--- BEGIN DATASET SECTION ---

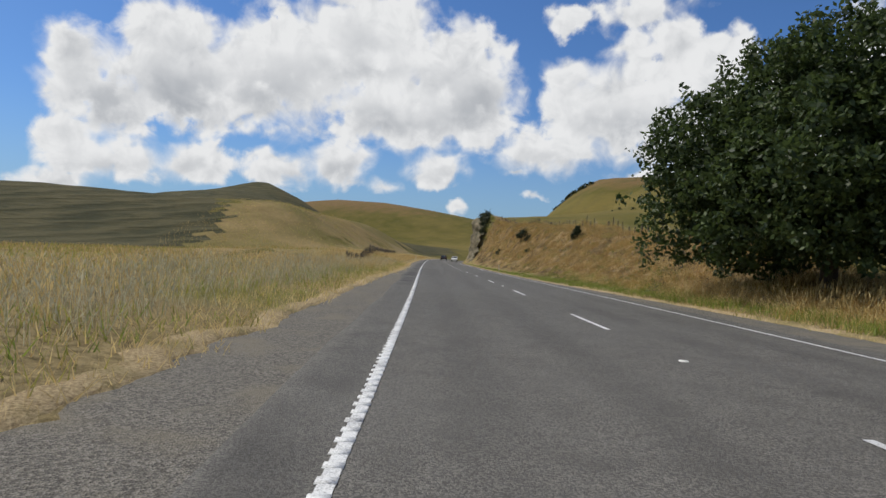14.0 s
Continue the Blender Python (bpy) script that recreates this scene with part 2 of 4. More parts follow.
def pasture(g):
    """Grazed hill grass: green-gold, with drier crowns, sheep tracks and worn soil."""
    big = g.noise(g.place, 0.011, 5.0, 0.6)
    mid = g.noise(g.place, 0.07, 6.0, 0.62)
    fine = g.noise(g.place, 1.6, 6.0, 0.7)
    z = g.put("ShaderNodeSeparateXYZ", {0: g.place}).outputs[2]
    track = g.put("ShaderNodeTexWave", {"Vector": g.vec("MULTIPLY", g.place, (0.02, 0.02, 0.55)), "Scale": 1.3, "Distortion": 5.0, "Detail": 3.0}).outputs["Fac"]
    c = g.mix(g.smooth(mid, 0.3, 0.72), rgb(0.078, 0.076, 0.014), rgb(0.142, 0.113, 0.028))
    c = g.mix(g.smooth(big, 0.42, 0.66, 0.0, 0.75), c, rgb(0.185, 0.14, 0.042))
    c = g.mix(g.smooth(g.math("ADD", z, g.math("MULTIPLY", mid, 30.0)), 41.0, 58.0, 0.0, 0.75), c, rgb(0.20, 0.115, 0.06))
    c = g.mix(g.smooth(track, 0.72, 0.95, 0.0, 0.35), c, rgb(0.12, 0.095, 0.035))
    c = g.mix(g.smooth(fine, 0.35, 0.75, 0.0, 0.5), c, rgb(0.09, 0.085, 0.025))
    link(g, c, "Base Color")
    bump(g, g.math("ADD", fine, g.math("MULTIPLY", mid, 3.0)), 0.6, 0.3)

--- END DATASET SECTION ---

WHAT THE TASK ASKS: The data should be printed again unchanged; leave its pictures out.

RESULT OF THIS TASK:
14.0 s
Continue the Blender Python (bpy) script that recreates this scene with part 2 of 4. More parts follow.
def pasture(g):
    """Grazed hill grass: green-gold, with drier crowns, sheep tracks and worn soil."""
    big = g.noise(g.place, 0.011, 5.0, 0.6)
    mid = g.noise(g.place, 0.07, 6.0, 0.62)
    fine = g.noise(g.place, 1.6, 6.0, 0.7)
    z = g.put("ShaderNodeSeparateXYZ", {0: g.place}).outputs[2]
    track = g.put("ShaderNodeTexWave", {"Vector": g.vec("MULTIPLY", g.place, (0.02, 0.02, 0.55)), "Scale": 1.3, "Distortion": 5.0, "Detail": 3.0}).outputs["Fac"]
    c = g.mix(g.smooth(mid, 0.3, 0.72), rgb(0.078, 0.076, 0.014), rgb(0.142, 0.113, 0.028))
    c = g.mix(g.smooth(big, 0.42, 0.66, 0.0, 0.75), c, rgb(0.185, 0.14, 0.042))
    c = g.mix(g.smooth(g.math("ADD", z, g.math("MULTIPLY", mid, 30.0)), 41.0, 58.0, 0.0, 0.75), c, rgb(0.20, 0.115, 0.06))
    c = g.mix(g.smooth(track, 0.72, 0.95, 0.0, 0.35), c, rgb(0.12, 0.095, 0.035))
    c = g.mix(g.smooth(fine, 0.35, 0.75, 0.0, 0.5), c, rgb(0.09, 0.085, 0.025))
    link(g, c, "Base Color")
    bump(g, g.math("ADD", fine, g.math("MULTIPLY", mid, 3.0)), 0.6, 0.3)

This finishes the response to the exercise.